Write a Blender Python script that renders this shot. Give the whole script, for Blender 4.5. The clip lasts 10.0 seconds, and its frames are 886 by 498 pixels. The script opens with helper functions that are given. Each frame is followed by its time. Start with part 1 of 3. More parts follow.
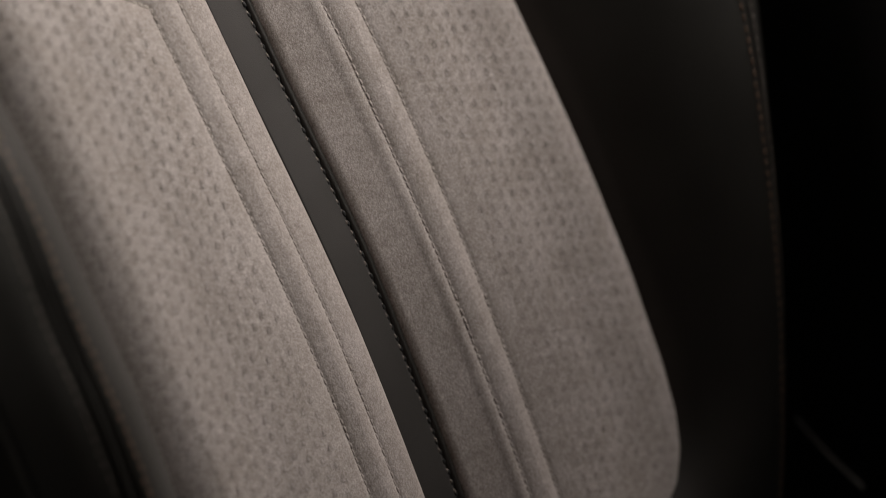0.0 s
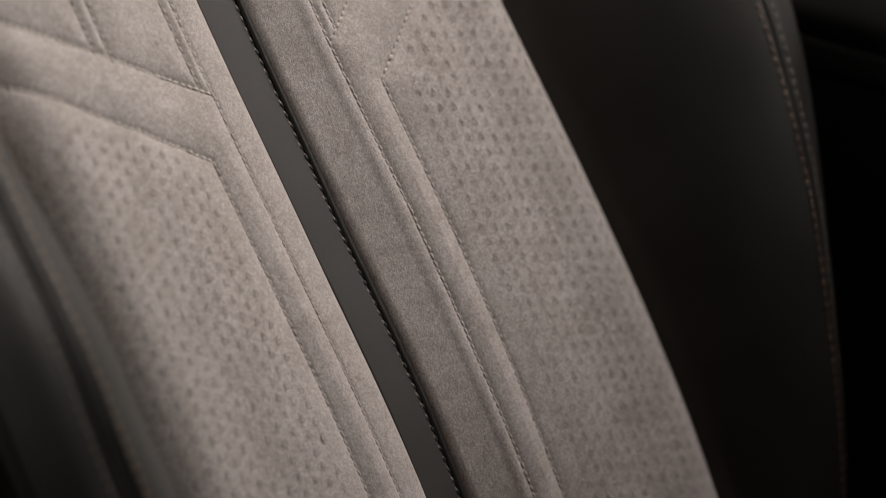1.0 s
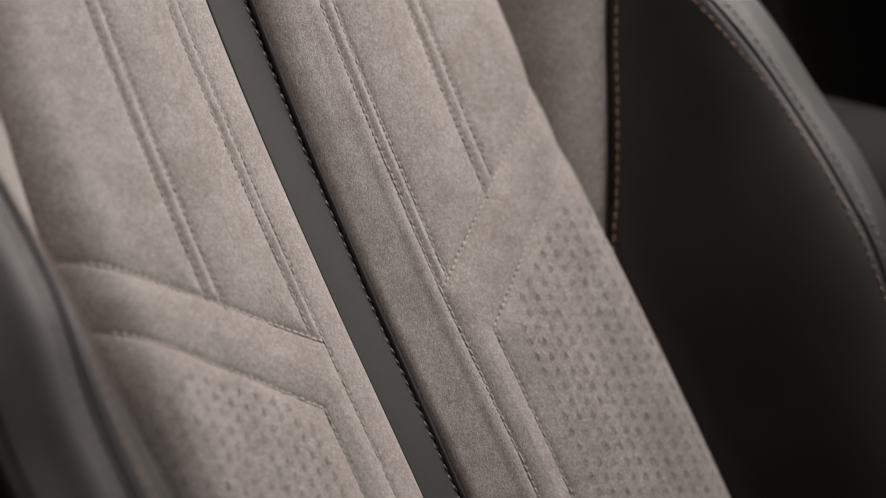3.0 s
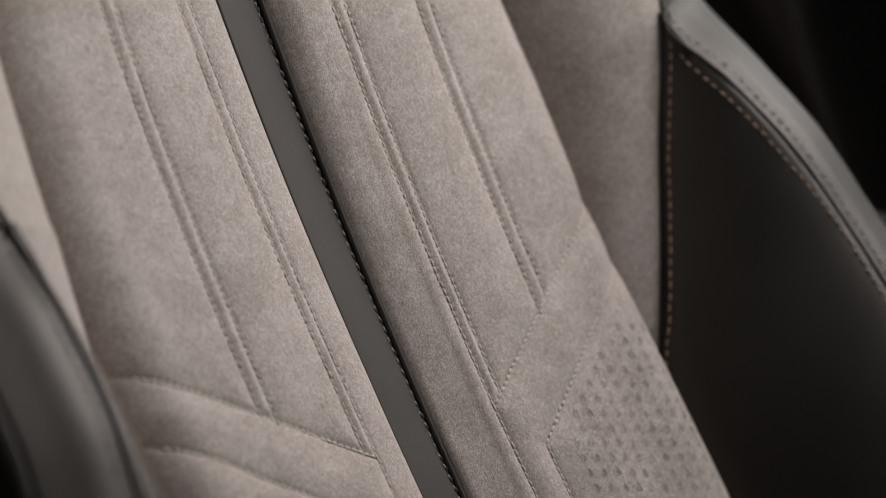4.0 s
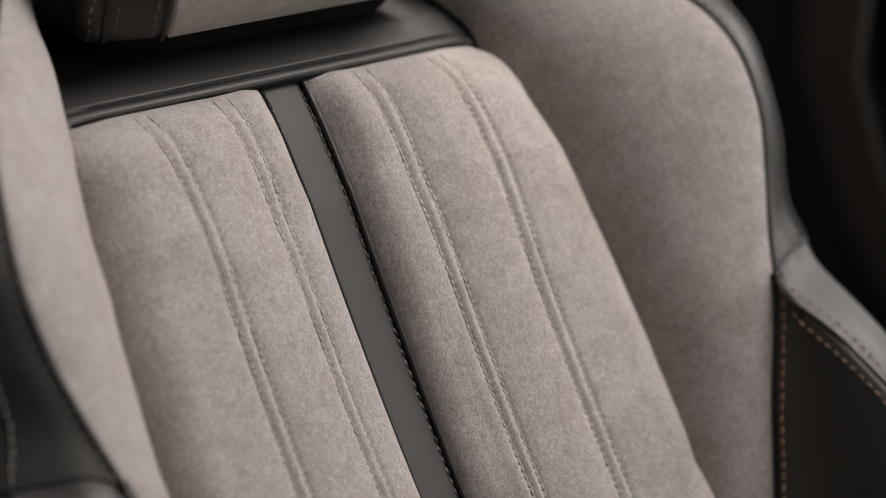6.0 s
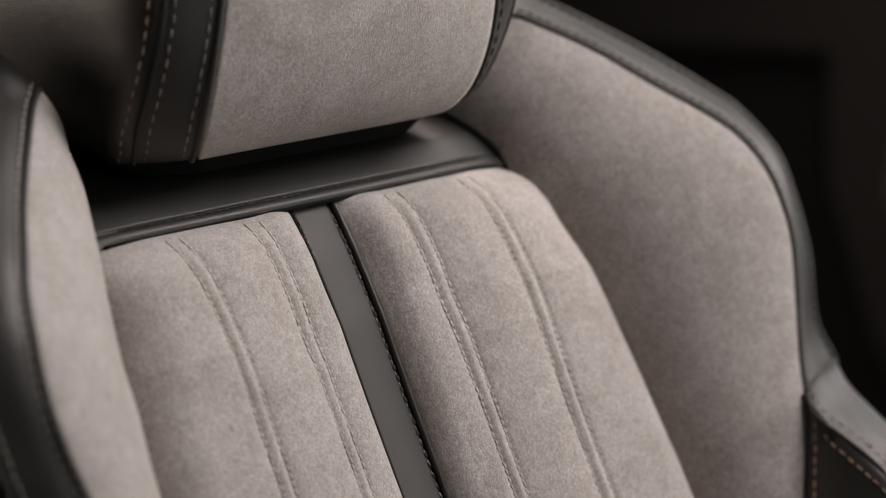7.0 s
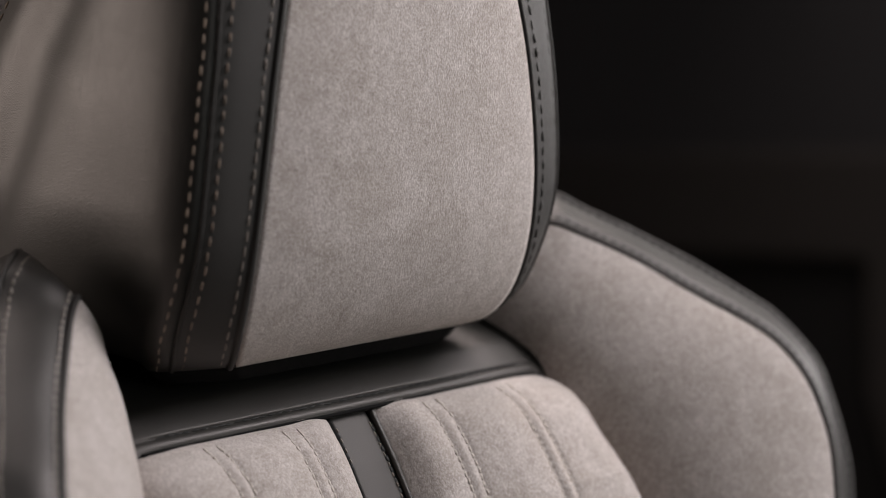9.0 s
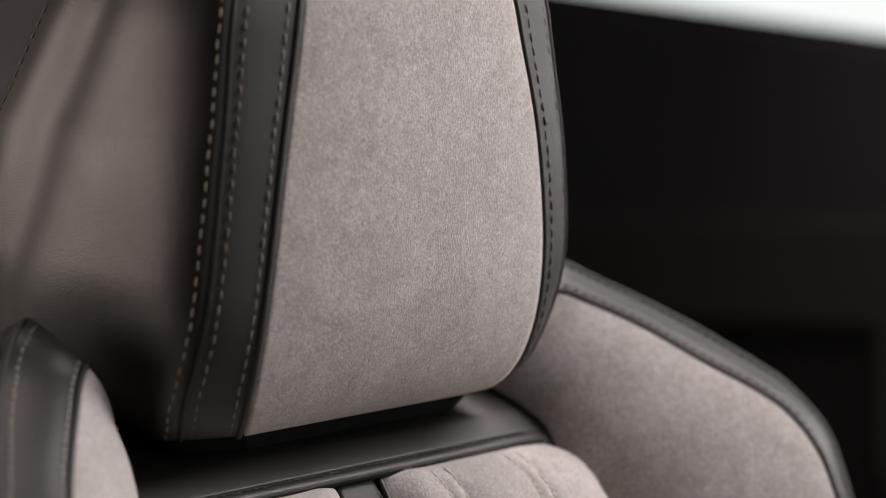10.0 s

───

### Exercise
Each line of the material must be retyped exactly, except that images are omitted.

### Response to the task
Write a Blender Python script that renders this shot. Give the whole script, for Blender 4.5. The clip lasts 10.0 seconds, and its frames are 886 by 498 pixels. The script opens with helper functions that are given. Each frame is followed by its time. Start with part 1 of 3. More parts follow.
0.0 s
1.0 s
3.0 s
4.0 s
6.0 s
7.0 s
9.0 s
10.0 s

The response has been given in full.